Salmon River (Washington) facts for kids
Quick facts for kidsSalmon River
|Main source||Olympic Mountains
47°31′27″N 124°2′29″W / 47.52417°N 124.04139°W
|River mouth||Queets River
47°33′21″N 124°13′12″W / 47.55583°N 124.22000°W
|Length||18 mi (29 km)|
|Basin size||56 sq mi (150 km2)|
The Salmon River is a tributary of the Queets River in U.S. state of Washington.

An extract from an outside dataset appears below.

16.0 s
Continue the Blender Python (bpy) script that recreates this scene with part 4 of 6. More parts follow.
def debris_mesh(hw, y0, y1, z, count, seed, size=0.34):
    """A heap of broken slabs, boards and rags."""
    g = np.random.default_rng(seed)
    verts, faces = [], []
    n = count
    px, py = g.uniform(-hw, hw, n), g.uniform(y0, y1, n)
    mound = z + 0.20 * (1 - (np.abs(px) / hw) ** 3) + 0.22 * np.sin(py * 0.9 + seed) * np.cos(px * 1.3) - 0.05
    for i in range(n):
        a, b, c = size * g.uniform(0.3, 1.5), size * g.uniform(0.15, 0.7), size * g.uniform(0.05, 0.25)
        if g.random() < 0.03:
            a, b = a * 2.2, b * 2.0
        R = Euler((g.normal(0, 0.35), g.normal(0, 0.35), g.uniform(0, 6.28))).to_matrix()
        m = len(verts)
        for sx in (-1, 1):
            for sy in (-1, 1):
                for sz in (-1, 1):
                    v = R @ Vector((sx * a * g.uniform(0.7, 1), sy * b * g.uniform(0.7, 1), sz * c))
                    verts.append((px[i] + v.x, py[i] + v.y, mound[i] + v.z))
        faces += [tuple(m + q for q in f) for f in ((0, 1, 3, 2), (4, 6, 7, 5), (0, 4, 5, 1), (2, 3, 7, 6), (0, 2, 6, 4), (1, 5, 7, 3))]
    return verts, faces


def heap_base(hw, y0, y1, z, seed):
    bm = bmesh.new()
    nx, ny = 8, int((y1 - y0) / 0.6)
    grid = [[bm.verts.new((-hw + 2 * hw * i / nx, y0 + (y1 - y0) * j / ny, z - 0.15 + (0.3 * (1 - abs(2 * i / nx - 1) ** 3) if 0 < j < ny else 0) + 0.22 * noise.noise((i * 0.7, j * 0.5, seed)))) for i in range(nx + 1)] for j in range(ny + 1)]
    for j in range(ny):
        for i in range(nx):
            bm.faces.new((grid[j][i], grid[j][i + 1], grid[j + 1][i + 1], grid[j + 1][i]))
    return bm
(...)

The river flows roughly from east to south, with the North Fork Salmon River, Middle Fork Salmon River, South Fork Salmon River, combining to form the Salmon River, which empties into the Queets River. The river's length, including its longest source tributary, the Middle Fork, is 18 miles (29 km). The main stem Salmon River, below the North Fork, is about 13 miles (21 km) long. The Salmon's drainage basin is 56 square miles (150 km2) in area.
The North, Middle, and South Fork watersheds are composed of shale, and sandstone, both sedimentary rocks, while the watershed of the lower Salmon River is composed of "coastal piedmont consisting of porous, unconsolidated deposits of Olympic alpine glaciers, including gravels, sands, silts and clays."
More than 80% of the watershed is covered by coniferous forests (including Sitka spruce, western hemlock, and Douglas-fir), with the remainder being hardwood stands and unforested wetlands.
There is a hatchery on the river that breeds Coho salmon and Chinook salmon. Some number of hatchery Winter steelhead smolts are planted in the river every year. Sea-run cutthroat trout and Chinook salmon also inhabit the river.